• [WHAT IS BEING ASKED]
Copy the data exactly as it appears, and do not include any pictures.
=======
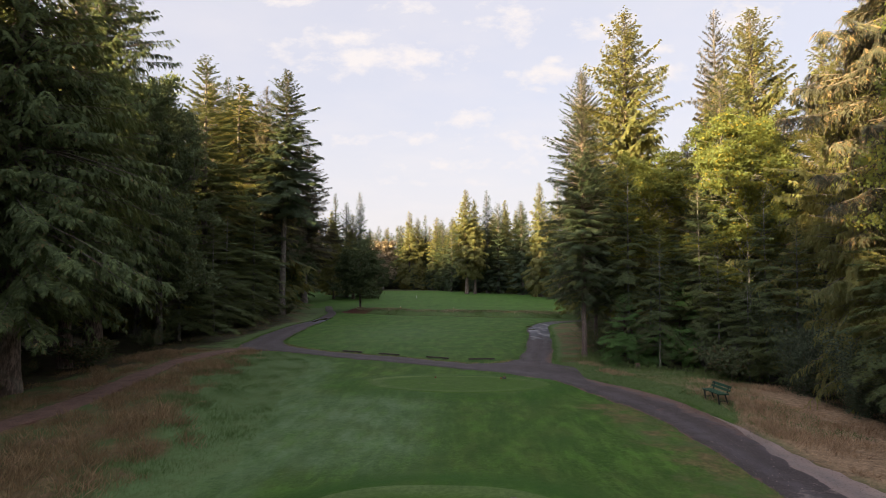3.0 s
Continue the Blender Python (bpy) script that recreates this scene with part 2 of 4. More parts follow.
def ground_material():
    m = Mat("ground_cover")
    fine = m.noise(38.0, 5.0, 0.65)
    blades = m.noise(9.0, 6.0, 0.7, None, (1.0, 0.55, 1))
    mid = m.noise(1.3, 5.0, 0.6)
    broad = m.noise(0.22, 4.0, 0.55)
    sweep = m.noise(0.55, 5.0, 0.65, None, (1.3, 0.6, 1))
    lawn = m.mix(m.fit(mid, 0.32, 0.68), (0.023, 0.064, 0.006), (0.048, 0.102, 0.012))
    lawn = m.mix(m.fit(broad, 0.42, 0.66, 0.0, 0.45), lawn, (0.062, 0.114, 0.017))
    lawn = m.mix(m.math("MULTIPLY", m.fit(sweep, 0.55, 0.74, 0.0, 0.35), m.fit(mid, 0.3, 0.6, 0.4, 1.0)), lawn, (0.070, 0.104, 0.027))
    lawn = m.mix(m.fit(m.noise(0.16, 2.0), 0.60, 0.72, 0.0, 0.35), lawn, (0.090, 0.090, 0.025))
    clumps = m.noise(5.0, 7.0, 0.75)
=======
• [REPLY]
3.0 s
Continue the Blender Python (bpy) script that recreates this scene with part 2 of 4. More parts follow.
def ground_material():
    m = Mat("ground_cover")
    fine = m.noise(38.0, 5.0, 0.65)
    blades = m.noise(9.0, 6.0, 0.7, None, (1.0, 0.55, 1))
    mid = m.noise(1.3, 5.0, 0.6)
    broad = m.noise(0.22, 4.0, 0.55)
    sweep = m.noise(0.55, 5.0, 0.65, None, (1.3, 0.6, 1))
    lawn = m.mix(m.fit(mid, 0.32, 0.68), (0.023, 0.064, 0.006), (0.048, 0.102, 0.012))
    lawn = m.mix(m.fit(broad, 0.42, 0.66, 0.0, 0.45), lawn, (0.062, 0.114, 0.017))
    lawn = m.mix(m.math("MULTIPLY", m.fit(sweep, 0.55, 0.74, 0.0, 0.35), m.fit(mid, 0.3, 0.6, 0.4, 1.0)), lawn, (0.070, 0.104, 0.027))
    lawn = m.mix(m.fit(m.noise(0.16, 2.0), 0.60, 0.72, 0.0, 0.35), lawn, (0.090, 0.090, 0.025))
    clumps = m.noise(5.0, 7.0, 0.75)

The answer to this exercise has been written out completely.